Maybe they, too, started off with a real nice place, vacuumed carpets, and scented candles,
But, before they knew it, they had a 13 year old in the summer that seemed like their only purposes in life were to crumble things in the couch crevices, make rude comments about their appearance, and to eat them out of house and home.
I saw a woman post the other day that her kids had “already eaten the house down to the seasonings,” and I felt an automatic kinship with her.
Where there was just a $400 Costco haul in our pantry,
there is only tumbleweed now.
But do not bring this all up to a 13 year old.

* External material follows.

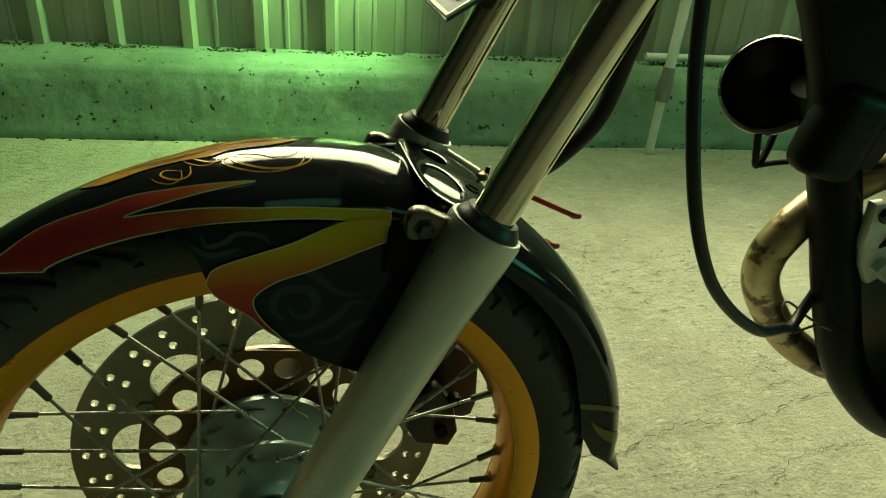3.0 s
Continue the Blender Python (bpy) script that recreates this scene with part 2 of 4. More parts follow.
vor, hair = fine_cracks(m, v, 2.3, 0.007, patch, 0.54, 0.62)
col = mix(m, hair, col, (0.14, 0.12, 0.08))
stone, stones = noise_of(m, v, 62, 3, 0.55), noise_of(m, v, 5, 4, 0.6)
col = mix(m, times(m, grey(m, stone, 0, 0.8, 0.665, 0.690), grey(m, stones, 0.1, 1, 0.45, 0.60)), col, (0.14, 0.12, 0.08))
plug(m, col, "Base Color")
relief = node(m, "ShaderNodeMath")
relief.operation = "MULTIPLY_ADD"
relief.inputs[1].default_value = -0.7
m.node_tree.links.new(pits, relief.inputs[0])
m.node_tree.links.new(grain, relief.inputs[2])
relief2 = node(m, "ShaderNodeMath")
m.node_tree.links.new(relief.outputs[0], relief2.inputs[0])
m.node_tree.links.new(scab, relief2.inputs[1])
bump(m, relief2.outputs[0], 1.0, 0.0055)

# painted plaster of the plinth, pitted and mossy
m = M["plinth"] = mat("plinth_plaster", (0.30, 0.40, 0.28), 0.85)
v = coords(m)
a, c_ = noise_of(m, v, 5, 6, 0.65), noise_of(m, v, 45, 8, 0.7)
pit = node(m, "ShaderNodeTexNoise", Scale=48.0, Detail=4.0, Roughness=0.55)
m.node_tree.links.new(v, pit.inputs["Vector"])
col = mix(m, grey(m, a, 0, 1, 0.35, 0.7), (0.22, 0.34, 0.235), (0.14, 0.235, 0.15))
col = mix(m, grey(m, c_, 0, 0.5, 0.5, 0.75), col, (0.15, 0.185, 0.135))
stain = noise_of(m, coords(m, (1.0, 1.0, 2.0)), 2.6, 7, 0.62)
col = mix(m, grey(m, stain, 0, 0.65, 0.50, 0.68), col, (0.07, 0.11, 0.06))
pitf = grey(m, pit.outputs["Fac"], 0, 1, 0.645, 0.68)
col = mix(m, pitf, col, (0.015, 0.022, 0.012))
vor, gate2 = fine_cracks(m, v, 4.5, 0.016, stain, 0.60, 0.68)
col = mix(m, gate2, col, (0.02, 0.03, 0.016))
soot = noise_of(m, v, 14, 8, 0.72)
col = mix(m, grey(m, soot, 0, 0.42, 0.57, 0.69), col, (0.05, 0.075, 0.04))
plug(m, col, "Base Color")
bump(m, c_, 0.6, 0.005)

# profiled sheet
m = M["sheet"] = mat("painted_sheet", (0.38, 0.42, 0.34), 0.42, 0.1)
v = coords(m, (1, 1, 0.25))
a, c_ = noise_of(m, v, 5, 5, 0.55), noise_of(m, v, 26, 6, 0.6)
col = mix(m, grey(m, a, 0, 1, 0.35, 0.7), (0.48, 0.55, 0.43), (0.33, 0.37, 0.28))
col = mix(m, grey(m, c_, 0, 0.22, 0.5, 0.8), col, (0.20, 0.19, 0.13))
plug(m, col, "Base Color")
plug(m, grey(m, c_, 0.32, 0.55, 0.3, 0.7), "Roughness")


# ---- mesh helpers ----
def link(name, bm, material, parent=None, label="", smooth=40):
    me = bpy.data.meshes.new(name)
    bmesh.ops.recalc_face_normals(bm, faces=bm.faces)
    bm.to_mesh(me)
    bm.free()
    me.materials.append(M[material])
    for p in me.polygons:
        p.use_smooth = smooth > 0
    if smooth:
        me.set_sharp_from_angle(angle=radians(smooth))
    ob = new(name, me)
    if parent:
        ob.parent = parent
    if label:
        ob["label"] = label
    return ob


def part(name, bm, material, parent, label="", smooth=40):
    return link(name, bm, material, parent, label, smooth)


def grid_faces(bm, rows, close_u=False, close_v=False):
    """Faces between rows of vertices."""
    nu, nv = len(rows), len(rows[0])
    for i in range(nu if close_u else nu - 1):
        for j in range(nv if close_v else nv - 1):
            q = [rows[i][j], rows[(i + 1) % nu][j], rows[(i + 1) % nu][(j + 1) % nv], rows[i][(j + 1) % nv]]
            if len(set(q)) > 2:
                bm.faces.new(list(dict.fromkeys(q)))


def lathe(profile, n=48, centre=(0, 0, 0), axis="Y", close=False, bm=None):
    """profile: (along the axis, radius). Axis Y, X or Z."""
    bm = bm or bmesh.new()
    rows = []
    for i in range(n):
        t = 2 * math.pi * i / n
        row = []
        for h, r in profile:
            c, s = r * math.cos(t), r * math.sin(t)
            p = {"Y": (c, h, s), "X": (h, c, s), "Z": (c, s, h)}[axis]
            row.append(bm.verts.new(Vector(p) + Vector(centre)))
        rows.append(row)
    grid_faces(bm, rows, True, close)
    if not close:
        for k, end in ((0, profile[0]), (-1, profile[-1])):
            if end[1] > 1e-6:
                bm.faces.new([r[k] for r in rows])
    bmesh.ops.remove_doubles(bm, verts=bm.verts, dist=1e-6)
    return bm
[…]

Especially not a DAUGHTER, who is churning out an overwhelming amount of feelings and hormones.
Do not bring up food, or chores, or ask if they’ve taken a shower today,
unless you like questions like, “WHY?! Oh my gosh! WHY ARE YOU ALWAYS SO RUDE TO ME?! Are you SAYING I SMELL?!”
Don’t bring up these things unless you want to live like the scene of Jurassic Park where they’re trying to stay and breathe still so the T-Rex won’t see them crouched behind the bus.
We breathe shallow.
It’s what we do now.
This summer, we will be tiptoeing, and playing soft music.
I bought teen vitamins off the internet that advertised mood stabilization after treating “hidden hunger,” and, you know, I’m not all too certain “Hidden Hunger” in a 13 year old is not for human blood.
Any mother of a 13 year old daughter is nodding right now.
They know exactly what I’m talking about.
They smell strongly, but you must not mention it.
They lay draped over furniture, but don’t ask if they’re bored and they’d like to go do something because OH MY GOSH! STOP ASKING! THEY DON’T KNOW!
Do not suggest things, because, whatever it is, they’ve already done it, and you just weren’t looking. You never look.
They have done it all and know it all and so PLEASE GO.
Yes, Summer with young teenagers is a phase no one talks about,
because it works like Bloody Mary does:
If you mention it, a 13 year old will come out of your mirror, will ask for cash, and a Starbucks drink, and then they will roll their glowing eyes while they roast everything about you.
Pray for the mothers of 13 year olds this summer.
It is moody here,
and moody does not pair well with hot.